What’s your favourite thing about working in Green Square?
I’m really enjoying the discovery of it all. I have worked and lived amongst the outskirts of this area, but before starting here, Green Square was still quite a mystery to me. I’ve learnt so much already about the future vision for community in this area and I believe Joynton Avenue Creative Centre will play an essential role in the ongoing creative, cultural and educational development with the community.
What makes you feel creative about the space that you are working in?
Well you only have to see Joynton Ave Creative Centre from afar to start feeling inspired – it’s a remarkable building and it really takes your breath away when you first walk in. It has a great history, character and sustainable features that capture you. I love the archways and the natural light and of course the view of the dog park from my desk, but at the end of the day it’s always the people within a space that make me feel most creative and inspired.
What are you excited to make happen at Joynton Avenue Creative Centre in the next year?
I’m excited about everything right now!

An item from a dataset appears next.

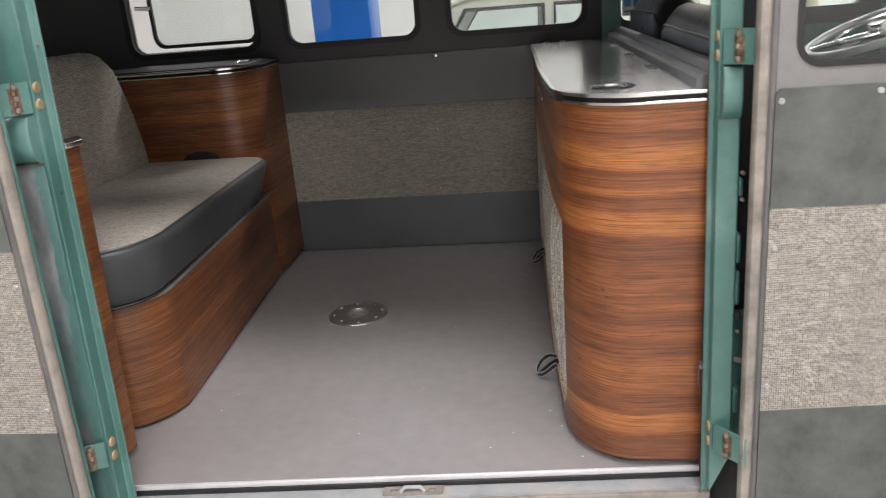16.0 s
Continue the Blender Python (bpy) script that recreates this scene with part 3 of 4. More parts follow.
def door(name, x_hinge, x_outer, y, edge, side=0.125, lip=None, reach=0.0):
    """An open leaf folded flat against the van; its trimmed inner side faces away from the van at depth y."""
    way = 1 if x_outer > x_hinge else -1
    lo, hi = -0.05, 1.18
    X = lambda a: x_hinge + way * a
    w = abs(x_outer - x_hinge)
    d = thing(name, "open green side door with grey inner frame and trim panels", "door", kind="structure")

    def loop(a, b, z0, z1, r, rs=None):
        pts = round_rect(a, b, z0, z1, r, 6, rs)
        return [(X(u), v) for u, v in pts]

    wl, wr = 0.055, w - side
    hole = loop(wl, wr, 0.772, 1.10, 0.04, (0.045, 0.09, 0.04, 0.035))
    body = part("leaf", holed(loop(0.012, w, lo, hi, 0.03, (0.12, 0.10, 0.02, 0.02)), [hole], "xz", y, y + 0.018), GREY_PAINT, d, "grey painted inner frame")
    part("outer_skin", holed(loop(0.040, w + 0.012, lo + 0.02, hi, 0.03, (0.13, 0.10, 0.02, 0.02)), [loop(wl - 0.012, wr + 0.012, 0.764, 1.112, 0.04, (0.049, 0.094, 0.044, 0.039))], "xz", y + 0.019, y + 0.04), GREEN, d, "green outer door skin")
    part("edge_strip", prism([(X(0.002 - reach), y + 0.017), (X(-reach), y + 0.013), (X(-reach), y + 0.003), (X(0.004 - reach), y - 0.002), (X(0.010), y - 0.003), (X(0.014), y), (X(0.014), y + 0.017)], lo, hi - 0.02, 0.0015, 1), edge, d, "pale worn door edge with chipped paint")
    part("groove", prism([(X(0.014), y - 0.0005), (X(0.017), y - 0.0035), (X(0.022), y - 0.0035), (X(0.025), y - 0.0005)], lo + 0.01, hi - 0.03), JAMB, d, "raised dark grey bead beside the door edge")
    part("outer_lip", prism([(X(0.000), y + 0.026), (X(0.000), y + 0.0185), (X(0.008), y + 0.0185), (X(0.008), y + 0.026)], lo + 0.02, hi - 0.03, 0.001, 1), lip or GREEN, d, "folded lip of the outer skin")
    seal = part("window_seal", ring(loop(wl - 0.004, wr + 0.004, 0.768, 1.104, 0.04, (0.049, 0.094, 0.044, 0.039)), loop(wl + 0.005, wr - 0.005, 0.777, 1.095, 0.04, (0.040, 0.085, 0.035, 0.030)), "xz", y - 0.002, y + 0.009), RUBBER, d, "black rubber window seal")
    m = Matrix(((1, 0, 0, 0), (0, 0, 1, y + 0.004), (0, 1, 0, 0), (0, 0, 0, 1)))
    pane = part("pane", prism(loop(wl + 0.003, wr - 0.003, 0.775, 1.097, 0.04, (0.041, 0.086, 0.036, 0.031)), 0, 0.004, m=m), GLASS, d, "clear door glass")
    pane.visible_shadow = False
    for nm, z0, z1, mt, text, r4 in (("lower_panel", -0.028, 0.2035, VINYL_DOOR, "grey-green vinyl trim panel", (0.10, 0.001, 0.001, 0.012)), ("middle_panel", 0.2035, 0.556, TWEED_DOOR, "woven pale grey tweed trim panel", (0.001,) * 4),
                                     ("upper_panel", 0.556, 0.740, VINYL_DOOR, "grey-green vinyl trim panel", (0.001, 0.012, 0.012, 0.001))):
        bm = prism(loop(0.023, w - 0.022, z0, z1, 0.01, r4), 0, 0.005 if mt is TWEED_DOOR else 0.006, m=Matrix(((1, 0, 0, 0), (0, 0, 1, y - 0.006), (0, 1, 0, 0), (0, 0, 0, 1))))
        part(nm, uv_plane(bm, 0, 2), mt, d, text)
    for a, z in ((0.032, 0.722), (0.172, 0.729), (0.312, 0.729), (w - 0.04, 0.729), (0.032, 0.491), (0.032, 0.250), (w - 0.034, 0.42), (w - 0.034, 0.26), (0.055, -0.012), (0.20, -0.012), (0.34, -0.012), (w - 0.036, 0.12)):
        screw_head(d, (X(a), y - 0.006, z), (0, -1, 0), 0.0054, DISC_STEEL)
    return d, X, y, w


def door_handle(d, X, y, w):
    plate = part("handle_plate", prism([(X(w - 0.095), 0.505), (X(w - 0.06), 0.505), (X(w - 0.06), 0.60), (X(w - 0.095), 0.60)], 0, 0.004, m=Matrix(((1, 0, 0, 0), (0, 0, 1, y - 0.010), (0, 1, 0, 0), (0, 0, 0, 1)))), SILL_PAINT, d, "scratched steel handle plate")
    part("door_handle", tube([(X(w - 0.078), y - 0.01, 0.585), (X(w - 0.078), y - 0.035, 0.583), (X(w - 0.07), y - 0.048, 0.572), (X(w - 0.078), y - 0.052, 0.555), (X(w - 0.105), y - 0.05, 0.545), (X(w - 0.135), y - 0.047, 0.540)], 0.0095, 10), CHROME, plate, "chrome lever handle")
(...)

I’ve loved meeting and moving in new creative residents to fill up the beautiful offices with amazing people and businesses, and I’ve got lots of upcoming projects in the works with our new residents already. I’ve dived into quite a lot of community programming and collaborations for upcoming events as well, so I can’t wait to see them roll out.
We just had our STEAM event for National Science Week which was amazing – so many robots, and I have a huge Craft Day coming up on September 21, as well as our Art Somewhere program rolling out in Green Square, a huge month of programming as part of the ‘Cartographica’ exhibition exploring the art and science of mapping in October/November, and there’s even a Jazz Festival in the works. So really looking forward to experimenting with new kinds of programming and getting to know more of the local residents and businesses to work together.